Friday, July 22, 2011

Emotional Rescue

Ta-Nehisi Coates, a senior editor at The Atlantic, is writing some interesting things about gentrification, which happens to be one of the few urban conflicts that's not an issue in Flint. But I thought his ideas still apply to the emotional attachment Flintoids, both past and present, have for their city. He writes:
I grew up in West Baltimore at the height of the Crack Age. I spent more time negotiating violence than I did negotiating my studies. I got jumped by some project kids when I was nine, and until I my senior year I either got jumped or fought every year. But I loved West Baltimore -- so much so that when I went off to college, I was intent on coming back. My old middle school was shut down a couple of years ago, after a student was stabbed to death. The school likely needed to be shut down -- but I was still sad. The point isn't that violence is a good thing.

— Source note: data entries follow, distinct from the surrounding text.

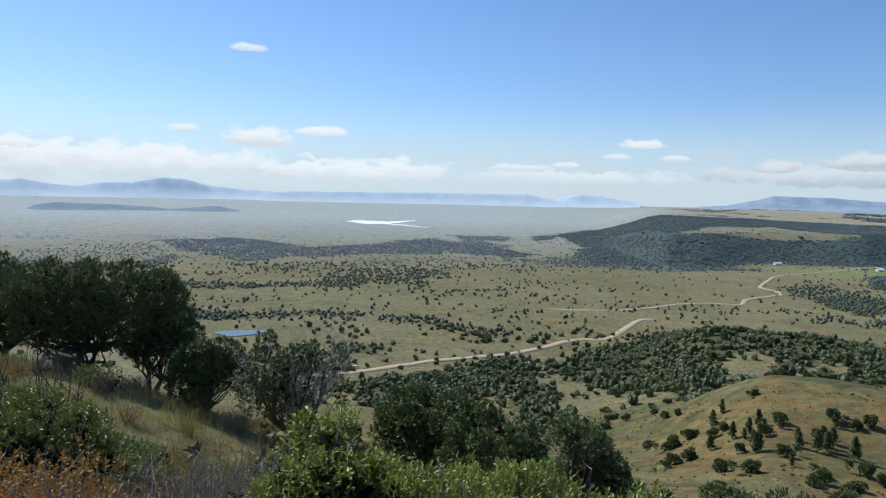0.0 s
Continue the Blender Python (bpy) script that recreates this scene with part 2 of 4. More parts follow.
def plain(name, a, b, size, rough=0.85, bump=0.0, spec=0.25):
    """A mineral or wooden surface that varies between two colours at two scales."""
    m, t, p = material(name, None, rough, spec)
    place = node(t, "ShaderNodeTexCoord").outputs["Object"]
    n = maths(t, "ADD", maths(t, "MULTIPLY", grain(t, place, size, 5.0), 0.6), maths(t, "MULTIPLY", grain(t, place, size * 9, 3.0), 0.4))
    t.links.new(blend(t, span(t, n, 0.3, 0.7), a, b), p.inputs["Base Color"])
    if bump:
        relief(t, p, n, 0.6, bump)
    return m


def ground_material():
    m, t, p = material("dry_grassland", None, 0.92, 0.1)
    place = node(t, "ShaderNodeTexCoord").outputs["Object"]
    big, mid, small = grain(t, place, 0.006, 5.0), grain(t, place, 0.05, 5.0), grain(t, place, 1.1, 4.0, 0.7)
    fine = grain(t, place, 0.25, 4.0, 0.65)
    color = blend(t, span(t, big, 0.38, 0.62), (0.190, 0.166, 0.090), (0.245, 0.210, 0.128))
    color = blend(t, maths(t, "MULTIPLY", span(t, mid, 0.42, 0.66), 0.65), color, (0.165, 0.155, 0.066))
    color = blend(t, maths(t, "MULTIPLY", span(t, grain(t, place, 0.022, 5.0, 0.6), 0.5, 0.68), 0.5), color, (0.31, 0.225, 0.115))
    color = blend(t, maths(t, "MULTIPLY", span(t, fine, 0.48, 0.7), 0.6), color, (0.130, 0.118, 0.055))
    color = blend(t, maths(t, "MULTIPLY", span(t, small, 0.5, 0.75), 0.45), color, (0.120, 0.105, 0.050))

    def soil(attribute, soil_color, lo=0.35, hi=0.65, top=1.0):
        a = node(t, "ShaderNodeAttribute", "", attribute).outputs["Fac"]
        rough_edge = maths(t, "ADD", a, maths(t, "MULTIPLY_ADD", mid, 0.9, -0.45))
        return blend(t, maths(t, "MULTIPLY", span(t, rough_edge, lo, hi), top), color, soil_color)

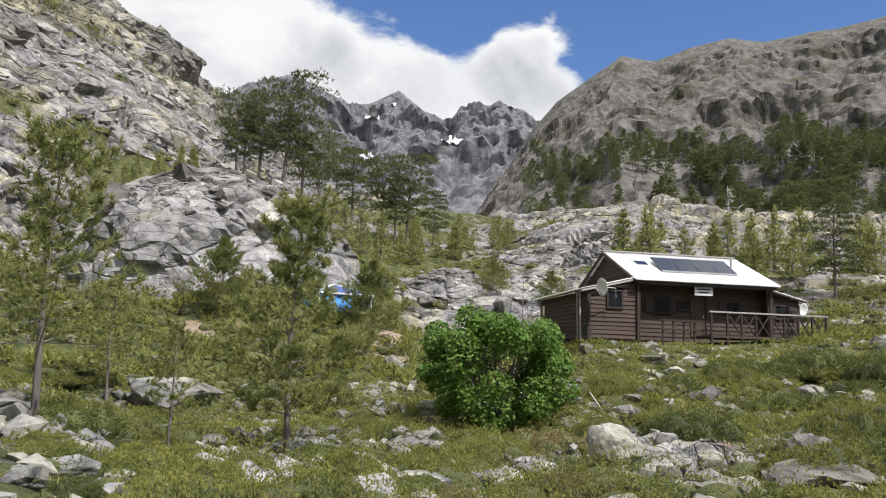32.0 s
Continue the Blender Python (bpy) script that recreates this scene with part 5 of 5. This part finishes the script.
def siding(parent, axis, fixed, a0, a1, z0, top, holes=(), out=-1, pitch=0.19):
    """Lapped boards on one wall; axis 0: along x at y = fixed, 1: along y at x = fixed. top(a) is the wall's height."""
    bm = bmesh.new()
    z = z0
    rng = random.Random(int(fixed * 100) + axis)
    while z < max(top(a0), top((a0 + a1) / 2), top(a1)):
        runs = []
        n = 40
        start = None
        for k in range(n + 1):
            a = a0 + (a1 - a0) * k / n
            free = z + pitch * 0.6 < top(a) and not any(h0 <= a <= h1 and hz0 < z + pitch / 2 < hz1 for h0, h1, hz0, hz1 in holes)
            if free and start is None:
                start = a
            if (not free or k == n) and start is not None:
                if a - start > 0.1:
                    runs.append((start, a))
                start = None
        lift = rng.uniform(0, 0.015)
        for s, e in runs:
            lo, hi = (fixed - 0.05 - lift, fixed) if out < 0 else (fixed, fixed + 0.05 + lift)
            mid = (lo + hi) / 2
            near, far = (lo, hi) if out < 0 else (hi, lo)
            pts = ((near, z), (far, z), (far, z + pitch * 1.02), (mid + (near - mid) * -0.3, z + pitch * 1.02))
            ring = []
            for a in (s, e):
                ring.append([bm.verts.new((a, d, zz) if axis == 0 else (d, a, zz)) for d, zz in pts])
            for i in range(4):
                j = (i + 1) % 4
                bm.faces.new((ring[0][i], ring[0][j], ring[1][j], ring[1][i]))
            bm.faces.new(ring[0])
            bm.faces.new(ring[1][::-1])
        z += pitch
    bmesh.ops.recalc_face_normals(bm, faces=bm.faces[:])
    return part("siding", bm, M_LOG, parent)


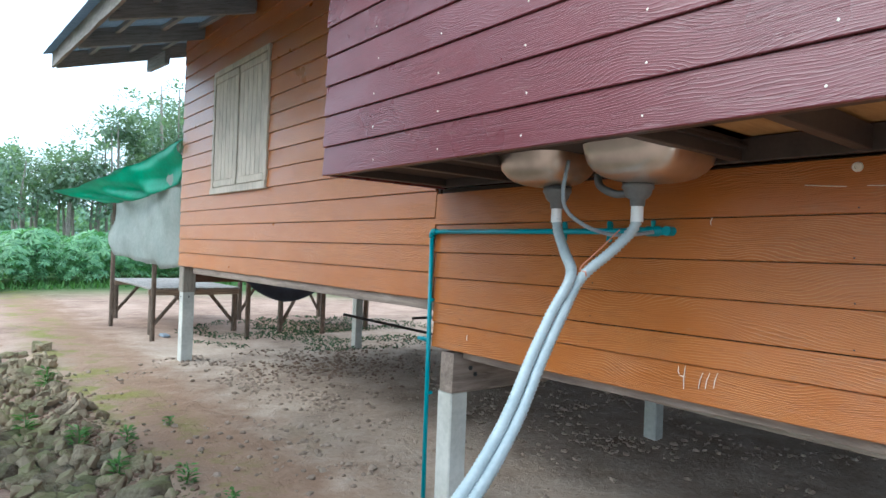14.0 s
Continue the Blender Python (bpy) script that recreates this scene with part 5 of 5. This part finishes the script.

It simply means that every day, normal human beings develop feelings for people and places that go beyond the work of economists, sociologists and self-styled reformers.
He started the topic with Our Technocratic Overlords, then continued with Our Technocratic Overlords, Cont, A Hard Look At Gentrification, A Hard Look At Gentrification Cont. and A Harder Look At Gentrification Cont. They're all worth reading, as are the reader comments.

1 comment:

  1. Hi,

    You're right, fascinating stuff. Issues of community and attachment to community that few think of anymore, especially here in NY where everything seems to revolve around 'development'. Thanks for the links.